NetSuite is considered a direct competitor to Salesforce, which in April bought its way into the CM space.
NetSuite hopes to raise US$ 75 million in an acquisition bid.
Larry Ellison, his affiliates and various family members currently hold a 74 percent stake in the company. They are expected to maintain control of NetSuite even after the IPO, news that may not exactly court enthusiastic investors.
Because Ellison's interest in NetSuite is over 50 percent, the company is exempted from certain corporate governance standards managed by Nasdaq and the NYSE. The primary shareholder can also veto buying interest.
NetSuite provides hosted CRM services, as well as enterprise resource planning software and e-commerce tools. Along with Salesforce, it is loosely characterized as a Communications 2.0 tool for its on-demand software-as-a-service (SaaS) quality.
Last year NetSuite generated US$ 67.2 million in revenue, up almost 85 percent from the previous year. But the picture isn't all sunny. The company is host to a sad string of losses, running red about US$ 23.4 million in 2006. In total, NetSuite has an accumulated deficit of US$ 193 million.

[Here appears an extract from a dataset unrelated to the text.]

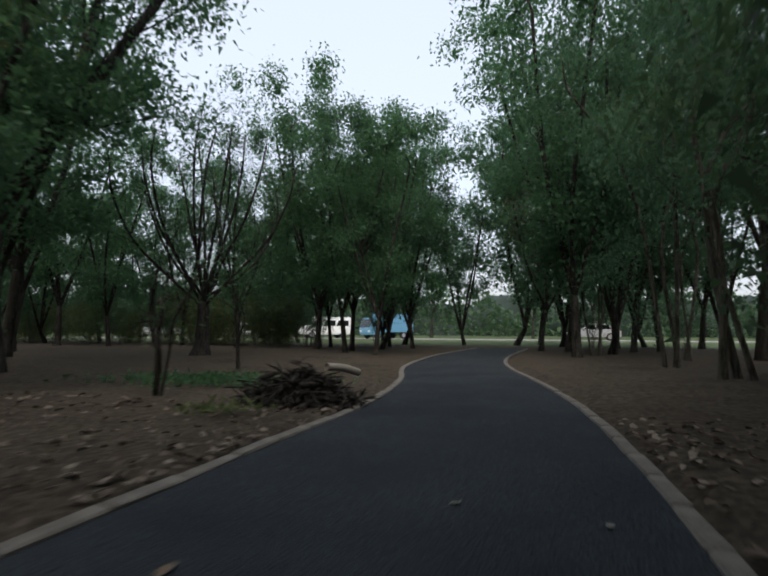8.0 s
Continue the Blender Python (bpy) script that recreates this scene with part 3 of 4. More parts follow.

The company has not yet released the number of shares it would sell, or the price range for said shares. But it did state it would use the bid funds to build working capital, repay its balance with Ellison's Tako Ventures, which ran to about US$ 7.5 million in secured debt.
But the relationship between NetSuite and Oracle has always been rather cozy. In 2005 NetSuite signed a US$ 2.5 million deal with Oracle for a perpetual license on some of its software and services. And last year, it even fronted US$ 542,000 of software to Oracle Racing, a sailboat-racing syndicate, in exchange for promotion as an official supplier.
Analyst Matt Toole at Thomson Financial notes that Q2 of 2007 has been one of the biggest for IPOs since 2004 based on sheer number of offerings. Of particular interest have been tech companies. 13 out of 26 initial public offerings in Q2 have been tech-oriented.